## START SUPPLIED INFORMATION

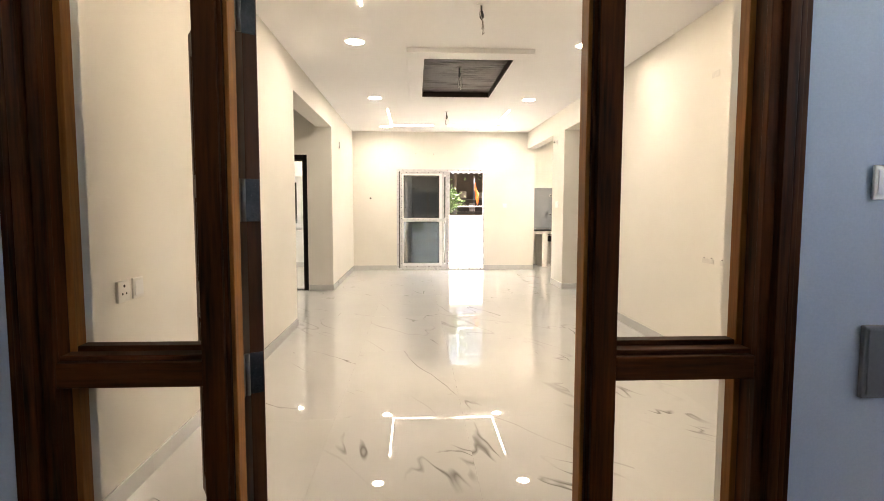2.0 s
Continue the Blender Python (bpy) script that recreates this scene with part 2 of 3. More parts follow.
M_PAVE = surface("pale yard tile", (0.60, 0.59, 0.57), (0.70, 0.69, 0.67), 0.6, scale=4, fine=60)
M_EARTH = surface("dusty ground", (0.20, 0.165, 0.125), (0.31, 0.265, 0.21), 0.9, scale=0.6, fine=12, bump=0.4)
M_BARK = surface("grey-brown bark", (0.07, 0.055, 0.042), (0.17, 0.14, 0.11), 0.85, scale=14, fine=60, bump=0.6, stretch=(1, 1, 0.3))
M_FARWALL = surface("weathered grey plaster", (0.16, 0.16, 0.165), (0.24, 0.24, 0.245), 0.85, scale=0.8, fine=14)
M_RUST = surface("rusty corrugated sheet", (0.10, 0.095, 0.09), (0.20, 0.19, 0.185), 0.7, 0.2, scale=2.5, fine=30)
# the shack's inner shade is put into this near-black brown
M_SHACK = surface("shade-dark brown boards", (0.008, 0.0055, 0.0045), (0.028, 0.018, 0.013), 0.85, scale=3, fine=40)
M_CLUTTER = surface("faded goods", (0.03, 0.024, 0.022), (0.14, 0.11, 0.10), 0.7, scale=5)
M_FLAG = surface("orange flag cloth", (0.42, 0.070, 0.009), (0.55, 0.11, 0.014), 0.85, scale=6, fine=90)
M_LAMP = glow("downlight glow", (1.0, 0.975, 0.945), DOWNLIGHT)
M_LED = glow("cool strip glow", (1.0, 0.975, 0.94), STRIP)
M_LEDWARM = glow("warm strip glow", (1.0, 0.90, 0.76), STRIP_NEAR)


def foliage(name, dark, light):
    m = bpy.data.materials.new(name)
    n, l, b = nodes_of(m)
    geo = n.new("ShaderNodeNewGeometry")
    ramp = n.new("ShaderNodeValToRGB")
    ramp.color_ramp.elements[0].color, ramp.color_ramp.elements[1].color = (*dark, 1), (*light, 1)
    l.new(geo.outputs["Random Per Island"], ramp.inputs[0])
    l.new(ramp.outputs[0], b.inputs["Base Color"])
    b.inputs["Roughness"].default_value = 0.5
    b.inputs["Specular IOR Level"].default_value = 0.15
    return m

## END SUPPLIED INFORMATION

(WHAT YOU HAVE TO DO) Copy the data exactly. Any picture it contains is to be omitted.

(ANSWER IN FULL)
2.0 s
Continue the Blender Python (bpy) script that recreates this scene with part 2 of 3. More parts follow.
M_PAVE = surface("pale yard tile", (0.60, 0.59, 0.57), (0.70, 0.69, 0.67), 0.6, scale=4, fine=60)
M_EARTH = surface("dusty ground", (0.20, 0.165, 0.125), (0.31, 0.265, 0.21), 0.9, scale=0.6, fine=12, bump=0.4)
M_BARK = surface("grey-brown bark", (0.07, 0.055, 0.042), (0.17, 0.14, 0.11), 0.85, scale=14, fine=60, bump=0.6, stretch=(1, 1, 0.3))
M_FARWALL = surface("weathered grey plaster", (0.16, 0.16, 0.165), (0.24, 0.24, 0.245), 0.85, scale=0.8, fine=14)
M_RUST = surface("rusty corrugated sheet", (0.10, 0.095, 0.09), (0.20, 0.19, 0.185), 0.7, 0.2, scale=2.5, fine=30)
# the shack's inner shade is put into this near-black brown
M_SHACK = surface("shade-dark brown boards", (0.008, 0.0055, 0.0045), (0.028, 0.018, 0.013), 0.85, scale=3, fine=40)
M_CLUTTER = surface("faded goods", (0.03, 0.024, 0.022), (0.14, 0.11, 0.10), 0.7, scale=5)
M_FLAG = surface("orange flag cloth", (0.42, 0.070, 0.009), (0.55, 0.11, 0.014), 0.85, scale=6, fine=90)
M_LAMP = glow("downlight glow", (1.0, 0.975, 0.945), DOWNLIGHT)
M_LED = glow("cool strip glow", (1.0, 0.975, 0.94), STRIP)
M_LEDWARM = glow("warm strip glow", (1.0, 0.90, 0.76), STRIP_NEAR)


def foliage(name, dark, light):
    m = bpy.data.materials.new(name)
    n, l, b = nodes_of(m)
    geo = n.new("ShaderNodeNewGeometry")
    ramp = n.new("ShaderNodeValToRGB")
    ramp.color_ramp.elements[0].color, ramp.color_ramp.elements[1].color = (*dark, 1), (*light, 1)
    l.new(geo.outputs["Random Per Island"], ramp.inputs[0])
    l.new(ramp.outputs[0], b.inputs["Base Color"])
    b.inputs["Roughness"].default_value = 0.5
    b.inputs["Specular IOR Level"].default_value = 0.15
    return m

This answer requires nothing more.